LAHORE: Punjabi novel Madhu Lal Husain (Lahore Di Wail)written by Nain Sukh was launched at the Punjab Institute of Language, Art and Culture (Pilac) on Saturday.

The launch was presided over by Punjabi Adabi Board President Mushtaq Soofi.

Speaking on the occasion, Soofi said if one went by the format of novel writing, one would ask whether this one by Nain Sukh fell in the category of a novel or not. He said the point was not whether it was a novel or not, what mattered was it had generated dialogue. The novel was being discussed in literary circles and not being ignored like others that were written and forgotten.

He said the novelist had experimented in his work while amalgamating old and new times. Usually readers were habitual of a novel that went straight from the beginning to the end, but in this case the writer had broken away from the set traditions of novel writing. History had been fictionalised in this novel, a new way of creating fiction, he added.
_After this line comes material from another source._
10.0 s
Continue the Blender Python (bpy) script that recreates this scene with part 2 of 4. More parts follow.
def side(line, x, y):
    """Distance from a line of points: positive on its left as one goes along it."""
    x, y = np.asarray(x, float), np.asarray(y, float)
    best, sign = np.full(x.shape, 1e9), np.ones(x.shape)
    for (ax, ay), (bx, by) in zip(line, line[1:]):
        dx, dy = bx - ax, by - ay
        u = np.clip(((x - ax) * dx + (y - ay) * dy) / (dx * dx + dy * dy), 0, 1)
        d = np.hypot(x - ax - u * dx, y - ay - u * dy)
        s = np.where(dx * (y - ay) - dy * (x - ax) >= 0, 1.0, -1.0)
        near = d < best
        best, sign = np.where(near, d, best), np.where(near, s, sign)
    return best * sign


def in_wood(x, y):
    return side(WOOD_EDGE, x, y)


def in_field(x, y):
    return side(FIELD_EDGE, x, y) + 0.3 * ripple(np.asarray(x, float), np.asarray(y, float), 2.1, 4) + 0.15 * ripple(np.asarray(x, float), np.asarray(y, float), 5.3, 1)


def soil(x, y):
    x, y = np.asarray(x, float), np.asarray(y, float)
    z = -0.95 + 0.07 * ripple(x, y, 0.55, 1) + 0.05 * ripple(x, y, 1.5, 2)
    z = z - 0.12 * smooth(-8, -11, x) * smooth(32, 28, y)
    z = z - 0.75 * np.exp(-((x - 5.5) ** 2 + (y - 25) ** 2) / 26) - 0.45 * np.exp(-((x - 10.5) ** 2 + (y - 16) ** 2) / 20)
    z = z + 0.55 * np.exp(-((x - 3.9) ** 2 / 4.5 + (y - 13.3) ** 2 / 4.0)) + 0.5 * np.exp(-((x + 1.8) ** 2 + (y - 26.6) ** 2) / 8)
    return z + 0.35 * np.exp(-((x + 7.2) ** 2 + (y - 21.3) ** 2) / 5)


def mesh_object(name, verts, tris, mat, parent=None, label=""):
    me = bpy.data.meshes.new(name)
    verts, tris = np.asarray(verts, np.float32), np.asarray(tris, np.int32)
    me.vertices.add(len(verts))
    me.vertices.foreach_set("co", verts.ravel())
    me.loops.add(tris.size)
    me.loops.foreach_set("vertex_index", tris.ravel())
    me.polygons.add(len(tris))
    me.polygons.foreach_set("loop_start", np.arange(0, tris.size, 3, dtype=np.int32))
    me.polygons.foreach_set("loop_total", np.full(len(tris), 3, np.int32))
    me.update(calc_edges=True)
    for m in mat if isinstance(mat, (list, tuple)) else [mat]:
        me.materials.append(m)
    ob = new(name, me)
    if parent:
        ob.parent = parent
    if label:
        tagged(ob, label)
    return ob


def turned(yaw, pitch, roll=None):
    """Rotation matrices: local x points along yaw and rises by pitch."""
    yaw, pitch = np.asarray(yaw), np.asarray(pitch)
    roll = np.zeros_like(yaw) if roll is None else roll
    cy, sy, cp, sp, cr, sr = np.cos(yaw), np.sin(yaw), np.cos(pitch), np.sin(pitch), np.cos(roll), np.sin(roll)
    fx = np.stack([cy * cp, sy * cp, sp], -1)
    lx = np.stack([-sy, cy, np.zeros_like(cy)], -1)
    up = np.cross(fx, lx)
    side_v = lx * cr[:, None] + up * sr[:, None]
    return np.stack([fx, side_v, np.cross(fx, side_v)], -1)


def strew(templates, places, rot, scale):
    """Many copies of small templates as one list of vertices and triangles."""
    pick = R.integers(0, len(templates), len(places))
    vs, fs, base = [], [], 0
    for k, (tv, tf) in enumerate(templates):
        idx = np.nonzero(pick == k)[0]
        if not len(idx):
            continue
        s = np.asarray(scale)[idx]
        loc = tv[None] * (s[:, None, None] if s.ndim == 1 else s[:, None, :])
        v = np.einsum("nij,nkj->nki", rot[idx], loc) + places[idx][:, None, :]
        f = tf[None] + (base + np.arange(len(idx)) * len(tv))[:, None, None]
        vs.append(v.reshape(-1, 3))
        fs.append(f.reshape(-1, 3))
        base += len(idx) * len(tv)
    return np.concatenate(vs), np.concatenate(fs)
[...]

Professor Zubair Ahmed said the 464-page novel was more about Lahore and less about Sufi saint Madhu Lal Husain in contrast to its title. He also said the novel encompassed some thousand-year history of Lahore that surely could not be found in historical chronologies on the city written by Syed Muhammad Latif and Kanhaiya Lal.

Novelist Zahid Hasan said Lahore’s cultural and historical aspects had been well highlighted in the novel that also had a great deal of symbolism and could well be used as a reference book. The novel was an effort to break away from the set format of novel writing, he added.

Qazi Javed said very few books had been written on Lahore’s history and one did not find books on cultural and economical history of Lahore.

Aamir Riaz, publisher of the book, said history and literature had been gathered in this novel that unveiled the faces that occupied properties of Sikhs and Hindus in Lahore after 1947. There were characters in the novel that were symbolic of different times Lahore had gone through.

Writer Nain Sukh, whose real name is Khalid Mehmood and by profession is a lawyer, while speaking on the occasion said the debate whether it was a novel or not died with the fact that anybody could accept it as a novel or not. Citing examples, he said Tolstoy’s War and Peacewas also not recognised as a novel in the beginning, neither was D.H. Lawrence’s Lady Chatterley’s Lover,but later all such writings were accepted.

He also read excerpts from his novel. Singer Rehana Akhtar recited verses of Shah Husain on the occasion.